## START
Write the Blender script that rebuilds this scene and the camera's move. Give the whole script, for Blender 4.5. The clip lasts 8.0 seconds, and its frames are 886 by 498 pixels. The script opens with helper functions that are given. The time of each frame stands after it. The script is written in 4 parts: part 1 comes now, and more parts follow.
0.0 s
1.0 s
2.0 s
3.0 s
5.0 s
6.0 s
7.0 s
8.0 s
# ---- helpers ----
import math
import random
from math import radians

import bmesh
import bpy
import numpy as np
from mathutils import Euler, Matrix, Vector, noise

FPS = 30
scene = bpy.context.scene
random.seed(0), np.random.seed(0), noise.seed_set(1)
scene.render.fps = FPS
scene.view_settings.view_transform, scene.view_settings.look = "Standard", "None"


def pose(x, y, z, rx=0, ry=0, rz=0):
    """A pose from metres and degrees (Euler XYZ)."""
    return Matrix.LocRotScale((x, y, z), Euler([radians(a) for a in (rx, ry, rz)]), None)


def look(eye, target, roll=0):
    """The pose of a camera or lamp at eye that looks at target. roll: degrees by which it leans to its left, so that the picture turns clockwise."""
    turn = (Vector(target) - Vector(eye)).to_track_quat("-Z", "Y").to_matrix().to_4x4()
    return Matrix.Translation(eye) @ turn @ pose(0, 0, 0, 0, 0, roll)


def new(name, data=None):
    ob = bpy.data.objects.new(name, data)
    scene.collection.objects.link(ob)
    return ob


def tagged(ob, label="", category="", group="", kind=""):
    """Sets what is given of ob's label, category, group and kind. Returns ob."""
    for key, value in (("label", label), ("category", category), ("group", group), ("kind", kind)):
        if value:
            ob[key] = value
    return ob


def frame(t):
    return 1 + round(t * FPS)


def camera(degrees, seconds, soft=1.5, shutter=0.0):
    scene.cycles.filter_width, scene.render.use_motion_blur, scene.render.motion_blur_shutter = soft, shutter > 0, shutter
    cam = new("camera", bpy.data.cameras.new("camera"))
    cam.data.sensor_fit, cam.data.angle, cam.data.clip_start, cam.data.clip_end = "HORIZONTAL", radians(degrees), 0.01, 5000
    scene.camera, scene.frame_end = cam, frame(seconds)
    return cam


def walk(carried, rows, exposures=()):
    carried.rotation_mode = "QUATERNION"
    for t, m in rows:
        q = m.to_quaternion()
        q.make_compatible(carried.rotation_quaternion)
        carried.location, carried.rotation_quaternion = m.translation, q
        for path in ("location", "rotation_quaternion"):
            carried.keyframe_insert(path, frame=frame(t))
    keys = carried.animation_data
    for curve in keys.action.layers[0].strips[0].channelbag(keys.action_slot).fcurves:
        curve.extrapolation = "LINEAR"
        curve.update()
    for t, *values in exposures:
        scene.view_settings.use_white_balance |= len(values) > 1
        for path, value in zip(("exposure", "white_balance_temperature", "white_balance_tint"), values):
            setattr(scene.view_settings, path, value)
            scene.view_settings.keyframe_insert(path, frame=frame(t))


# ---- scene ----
## END
## START
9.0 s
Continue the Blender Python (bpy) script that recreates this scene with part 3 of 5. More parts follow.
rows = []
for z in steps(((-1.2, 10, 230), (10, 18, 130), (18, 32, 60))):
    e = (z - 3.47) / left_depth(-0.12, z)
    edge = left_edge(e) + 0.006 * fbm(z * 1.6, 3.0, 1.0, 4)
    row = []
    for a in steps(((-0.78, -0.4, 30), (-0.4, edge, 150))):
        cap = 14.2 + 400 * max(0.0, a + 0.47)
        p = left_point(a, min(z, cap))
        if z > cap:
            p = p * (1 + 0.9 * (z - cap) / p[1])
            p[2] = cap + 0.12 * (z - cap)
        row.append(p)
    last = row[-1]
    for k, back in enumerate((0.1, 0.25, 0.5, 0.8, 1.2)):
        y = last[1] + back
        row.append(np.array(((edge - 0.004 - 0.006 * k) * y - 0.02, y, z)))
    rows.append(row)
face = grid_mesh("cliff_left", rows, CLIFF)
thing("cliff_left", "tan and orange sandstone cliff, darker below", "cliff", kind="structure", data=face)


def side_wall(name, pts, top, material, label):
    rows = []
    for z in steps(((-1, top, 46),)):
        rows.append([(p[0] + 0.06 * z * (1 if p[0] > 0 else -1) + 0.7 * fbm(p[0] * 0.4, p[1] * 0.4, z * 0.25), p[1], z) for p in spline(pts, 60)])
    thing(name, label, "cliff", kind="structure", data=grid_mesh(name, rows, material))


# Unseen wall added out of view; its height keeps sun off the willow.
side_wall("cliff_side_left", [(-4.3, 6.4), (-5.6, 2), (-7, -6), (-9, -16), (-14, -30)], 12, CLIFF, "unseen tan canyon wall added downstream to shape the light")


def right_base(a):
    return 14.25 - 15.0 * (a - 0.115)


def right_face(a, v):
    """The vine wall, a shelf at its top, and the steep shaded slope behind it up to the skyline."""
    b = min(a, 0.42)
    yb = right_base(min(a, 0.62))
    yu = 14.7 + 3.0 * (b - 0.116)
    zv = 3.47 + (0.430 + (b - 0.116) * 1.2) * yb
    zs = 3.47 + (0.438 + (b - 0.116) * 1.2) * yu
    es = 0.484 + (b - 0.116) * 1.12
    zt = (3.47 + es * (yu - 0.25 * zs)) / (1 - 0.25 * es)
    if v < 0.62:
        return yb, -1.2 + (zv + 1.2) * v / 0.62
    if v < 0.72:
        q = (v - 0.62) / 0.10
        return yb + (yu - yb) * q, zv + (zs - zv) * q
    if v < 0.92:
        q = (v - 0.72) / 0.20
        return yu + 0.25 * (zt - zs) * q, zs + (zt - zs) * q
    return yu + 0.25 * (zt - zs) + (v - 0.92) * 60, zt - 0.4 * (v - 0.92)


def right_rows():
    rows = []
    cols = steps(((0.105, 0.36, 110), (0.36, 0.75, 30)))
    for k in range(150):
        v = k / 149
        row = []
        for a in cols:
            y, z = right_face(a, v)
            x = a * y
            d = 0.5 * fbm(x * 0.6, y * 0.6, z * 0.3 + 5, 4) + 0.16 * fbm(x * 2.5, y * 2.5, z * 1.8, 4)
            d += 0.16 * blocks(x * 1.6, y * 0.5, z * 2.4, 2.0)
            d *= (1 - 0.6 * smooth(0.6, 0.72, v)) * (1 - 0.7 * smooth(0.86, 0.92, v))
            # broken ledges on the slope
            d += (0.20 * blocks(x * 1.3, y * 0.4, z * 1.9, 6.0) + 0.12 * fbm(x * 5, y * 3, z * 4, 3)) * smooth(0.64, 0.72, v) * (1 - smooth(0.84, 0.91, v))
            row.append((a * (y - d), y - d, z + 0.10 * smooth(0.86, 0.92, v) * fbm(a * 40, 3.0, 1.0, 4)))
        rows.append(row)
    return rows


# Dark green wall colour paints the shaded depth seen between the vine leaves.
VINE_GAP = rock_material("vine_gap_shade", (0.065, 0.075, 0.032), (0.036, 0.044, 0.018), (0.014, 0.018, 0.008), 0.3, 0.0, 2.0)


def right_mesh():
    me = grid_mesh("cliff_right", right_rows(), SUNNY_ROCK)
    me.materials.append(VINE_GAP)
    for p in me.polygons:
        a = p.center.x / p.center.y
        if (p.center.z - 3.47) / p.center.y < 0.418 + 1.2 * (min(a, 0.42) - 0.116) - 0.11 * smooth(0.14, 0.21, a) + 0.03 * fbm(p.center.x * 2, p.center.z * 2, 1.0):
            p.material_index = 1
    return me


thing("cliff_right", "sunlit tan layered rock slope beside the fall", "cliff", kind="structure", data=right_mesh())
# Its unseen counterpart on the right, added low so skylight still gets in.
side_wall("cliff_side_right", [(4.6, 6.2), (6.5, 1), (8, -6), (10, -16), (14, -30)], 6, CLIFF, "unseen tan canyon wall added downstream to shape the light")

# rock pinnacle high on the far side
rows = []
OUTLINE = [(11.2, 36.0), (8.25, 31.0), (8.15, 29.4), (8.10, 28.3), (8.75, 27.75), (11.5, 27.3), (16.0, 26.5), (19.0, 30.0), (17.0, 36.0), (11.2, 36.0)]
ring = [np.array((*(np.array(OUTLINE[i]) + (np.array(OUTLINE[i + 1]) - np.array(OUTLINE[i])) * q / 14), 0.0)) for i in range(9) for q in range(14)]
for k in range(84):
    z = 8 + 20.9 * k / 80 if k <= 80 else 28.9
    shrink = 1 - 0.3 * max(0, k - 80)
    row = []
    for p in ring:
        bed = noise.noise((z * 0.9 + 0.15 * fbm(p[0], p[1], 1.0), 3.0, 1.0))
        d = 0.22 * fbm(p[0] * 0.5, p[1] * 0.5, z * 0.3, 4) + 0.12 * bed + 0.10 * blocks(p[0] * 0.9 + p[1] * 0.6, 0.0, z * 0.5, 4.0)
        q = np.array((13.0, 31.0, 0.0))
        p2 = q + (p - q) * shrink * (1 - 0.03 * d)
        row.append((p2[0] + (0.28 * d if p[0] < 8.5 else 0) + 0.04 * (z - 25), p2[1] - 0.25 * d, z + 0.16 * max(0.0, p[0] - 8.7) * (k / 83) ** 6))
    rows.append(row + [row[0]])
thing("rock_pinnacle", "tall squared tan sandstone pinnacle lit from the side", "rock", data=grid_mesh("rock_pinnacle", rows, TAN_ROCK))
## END
Given instruction ▸ Within the listing above, locate the line containing "scene.view_settings.use_white_balance |= len(values)" and the line containing "# ---- scene". Reproduce those two lines and all lines between them exactly, with nothing added.

Answer to the exercise ▸
        scene.view_settings.use_white_balance |= len(values) > 1
        for path, value in zip(("exposure", "white_balance_temperature", "white_balance_tint"), values):
            setattr(scene.view_settings, path, value)
            scene.view_settings.keyframe_insert(path, frame=frame(t))


# ---- scene ----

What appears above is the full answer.